▸ **Task**
Reproduce exactly, with no pictures, each line from the opening of the material down through the line containing "1.205), (0.525, 1.172)]".

-- Provided material start --

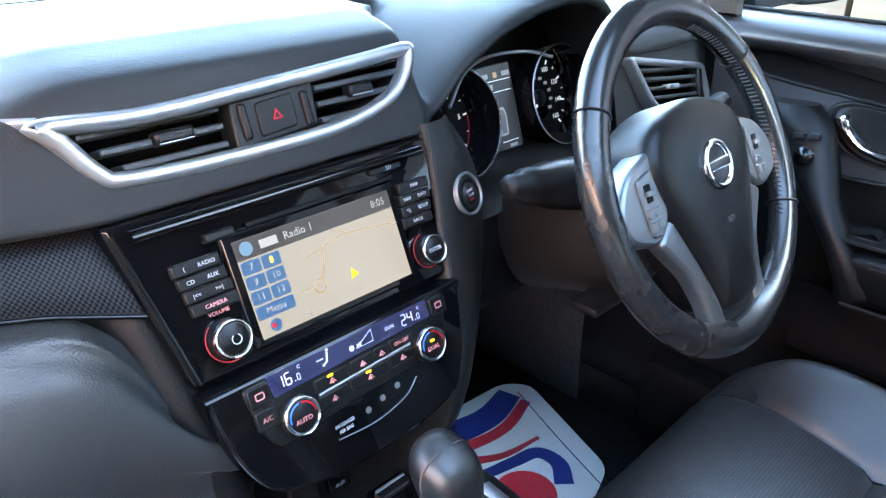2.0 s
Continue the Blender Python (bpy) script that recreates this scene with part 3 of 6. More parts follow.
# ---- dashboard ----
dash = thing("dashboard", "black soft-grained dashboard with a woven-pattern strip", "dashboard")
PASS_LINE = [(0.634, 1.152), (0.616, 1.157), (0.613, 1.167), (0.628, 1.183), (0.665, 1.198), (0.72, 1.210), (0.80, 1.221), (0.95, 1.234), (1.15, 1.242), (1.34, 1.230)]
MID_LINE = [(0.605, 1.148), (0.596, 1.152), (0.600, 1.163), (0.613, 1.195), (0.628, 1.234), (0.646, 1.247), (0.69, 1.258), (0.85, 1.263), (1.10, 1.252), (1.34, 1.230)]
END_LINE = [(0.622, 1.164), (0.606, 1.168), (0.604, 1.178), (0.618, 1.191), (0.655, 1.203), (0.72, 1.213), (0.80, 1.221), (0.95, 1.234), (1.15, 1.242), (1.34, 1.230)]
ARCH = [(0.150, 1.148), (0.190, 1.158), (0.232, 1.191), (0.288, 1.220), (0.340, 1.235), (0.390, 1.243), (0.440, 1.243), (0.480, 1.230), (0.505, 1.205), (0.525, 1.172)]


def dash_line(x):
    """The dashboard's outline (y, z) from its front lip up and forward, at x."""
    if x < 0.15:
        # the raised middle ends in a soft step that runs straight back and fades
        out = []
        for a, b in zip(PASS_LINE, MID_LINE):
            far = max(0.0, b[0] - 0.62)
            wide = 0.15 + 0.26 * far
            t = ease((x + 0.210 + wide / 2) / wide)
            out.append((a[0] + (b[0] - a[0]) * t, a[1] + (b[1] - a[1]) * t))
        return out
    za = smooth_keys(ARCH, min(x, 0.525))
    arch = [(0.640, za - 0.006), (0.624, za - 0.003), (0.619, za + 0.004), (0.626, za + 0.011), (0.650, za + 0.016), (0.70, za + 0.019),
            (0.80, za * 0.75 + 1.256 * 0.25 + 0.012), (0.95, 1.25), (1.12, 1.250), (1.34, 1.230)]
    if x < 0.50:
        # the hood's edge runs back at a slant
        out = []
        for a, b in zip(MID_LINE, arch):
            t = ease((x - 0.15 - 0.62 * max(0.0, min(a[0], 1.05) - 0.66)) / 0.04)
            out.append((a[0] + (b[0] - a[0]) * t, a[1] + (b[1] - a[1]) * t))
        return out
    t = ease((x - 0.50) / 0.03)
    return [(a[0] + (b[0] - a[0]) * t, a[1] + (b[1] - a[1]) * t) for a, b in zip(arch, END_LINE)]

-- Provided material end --

▸ **Answer for this exercise**
2.0 s
Continue the Blender Python (bpy) script that recreates this scene with part 3 of 6. More parts follow.
# ---- dashboard ----
dash = thing("dashboard", "black soft-grained dashboard with a woven-pattern strip", "dashboard")
PASS_LINE = [(0.634, 1.152), (0.616, 1.157), (0.613, 1.167), (0.628, 1.183), (0.665, 1.198), (0.72, 1.210), (0.80, 1.221), (0.95, 1.234), (1.15, 1.242), (1.34, 1.230)]
MID_LINE = [(0.605, 1.148), (0.596, 1.152), (0.600, 1.163), (0.613, 1.195), (0.628, 1.234), (0.646, 1.247), (0.69, 1.258), (0.85, 1.263), (1.10, 1.252), (1.34, 1.230)]
END_LINE = [(0.622, 1.164), (0.606, 1.168), (0.604, 1.178), (0.618, 1.191), (0.655, 1.203), (0.72, 1.213), (0.80, 1.221), (0.95, 1.234), (1.15, 1.242), (1.34, 1.230)]
ARCH = [(0.150, 1.148), (0.190, 1.158), (0.232, 1.191), (0.288, 1.220), (0.340, 1.235), (0.390, 1.243), (0.440, 1.243), (0.480, 1.230), (0.505, 1.205), (0.525, 1.172)]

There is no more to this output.